(Love) does not insist on its own way.
1 Corinthians 13:5
The main reason for watching director/writer Charles Dance’s film is to see the performances of two grand dames of the silver screen. Judi Dench plays Ursula Widdington and Maggie Smith is her sister Janet. Their peaceful lives in a cottage on the coast of England is interrupted when they discover the body of a young man lying near the water. It had been a stormy night before, but there was no sign of a shipwreck. After managing to move him inside, they summon the doctor, who assures them that the young man will recover. Over the next few days, both sisters nurse him along, but the never married Ursula especially develops an attachment to him.
Their guest speaks no English, but they manage to find that his name is Andrea Marowski (Daniel Bruhl). Ursula begins to teach him English by taping labels to everything around the room. Hearing fiddle music, Andrea manages to convey his wish to have the player visit him. They bring the man, who is one of the amateur musicians that play at the local dances, and he plays a tune. Andrea signs that he would like to play the fiddle, and promptly sets off on a masterful rendition of the same song, adding many embellishments. The surprised owner agrees to leave the instrument with Andrea. Later, the mysterious Olga Danilof (Natascha McElhone) stops by during one of her walks to express her admiration for Andrea’s playing. The sisters do not invite her to say, apparently regarding her as an interloper.
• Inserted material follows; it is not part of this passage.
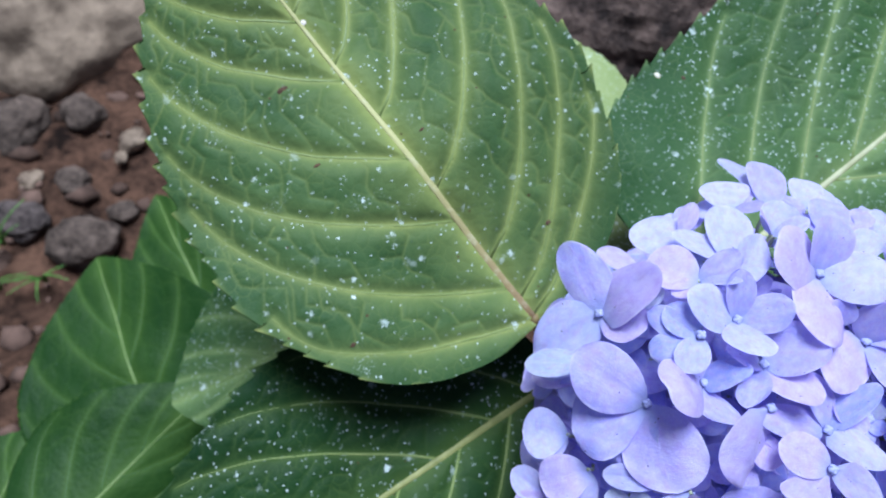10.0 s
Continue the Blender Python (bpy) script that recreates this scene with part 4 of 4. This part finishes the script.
dead_leaf((0.5135, 0.1627, -0.5400), 110, 0.055, 2)
dead_leaf((0.5197, 0.0921, -0.5400), 75, 0.05, 4)


def grass_tuft(at, seed):
    rng = random.Random(seed)
    tuft = new("grass_tuft")
    tuft.matrix_world = pose(*at)
    tagged(tuft, "small tuft of fresh green grass blades", "grass", "grass tufts")
    for k in range(6):
        a = rng.uniform(0, 6.28)
        h = rng.uniform(0.05, 0.10)
        path = [(math.cos(a) * h * 0.7 * t * t, math.sin(a) * h * 0.7 * t * t, h * t * (1 - 0.35 * t)) for t in (0, 0.2, 0.4, 0.6, 0.8, 1.0)]
        link_part("blade", tube_mesh("blade", path, [0.0035 * (1 - 0.16 * q) for q in range(6)], 5, 0.25), GRASS, tuft)


grass_tuft((-0.7287, 0.4085, -0.5500), 1)
grass_tuft((-0.6499, 0.3568, -0.5500), 2)
grass_tuft((-0.7079, 0.3385, -0.5500), 3)


def gravel():
    """Loose clods and grit on the soil."""
    rng = random.Random(9)
    bm = bmesh.new()
    bmesh.ops.create_icosphere(bm, subdivisions=1, radius=1.0)
    base = np.array([v.co[:] for v in bm.verts])
    tris = np.array([[v.index for v in f.verts] for f in bm.faces])
    bm.free()
    verts, faces = [], []
    for k in range(3000):
        x, y = rng.uniform(-1.3, 1.2), rng.uniform(-0.4, 1.5)
        r = 0.004 + 0.022 * rng.random() ** 3
        jig = np.array([1 + 0.35 * rng.uniform(-1, 1) for _ in base])[:, None]
        p = base * jig * np.array((r, r * rng.uniform(0.6, 1.0), r * 0.6))
        z = GROUND + 0.05 * noise.noise((x * 2.3, y * 2.3, 0)) + 0.022 * noise.noise((x * 9, y * 9, 3)) + 0.012 * noise.noise((x * 25, y * 25, 7))
        faces.append(tris + len(base) * k)
        verts.append(p + np.array((x, y, z + r * 0.15)))
    mesh = bpy.data.meshes.new("gravel")
    mesh.from_pydata(np.concatenate(verts).tolist(), [], np.concatenate(faces).tolist())
    ob = link_part("gravel", mesh, GRIT)
    tagged(ob, "loose brown clods and small grey mauve grit on soil", "gravel", kind="stuff")


gravel()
Ursula, to the dismay of Janet, displays a growing infatuation with Andrea. How this develops, and how Olga influences the destiny of Andrea and the sisters you must find out for yourself. As a study of loneliness and kindness, the film exhibits a certain charm. It is only in the formulaic conclusion that we actually see our two “ladies in lavender.” If you like the way Mr. Holland’s Opus ended, then you will certainly enjoy this sentimental tale.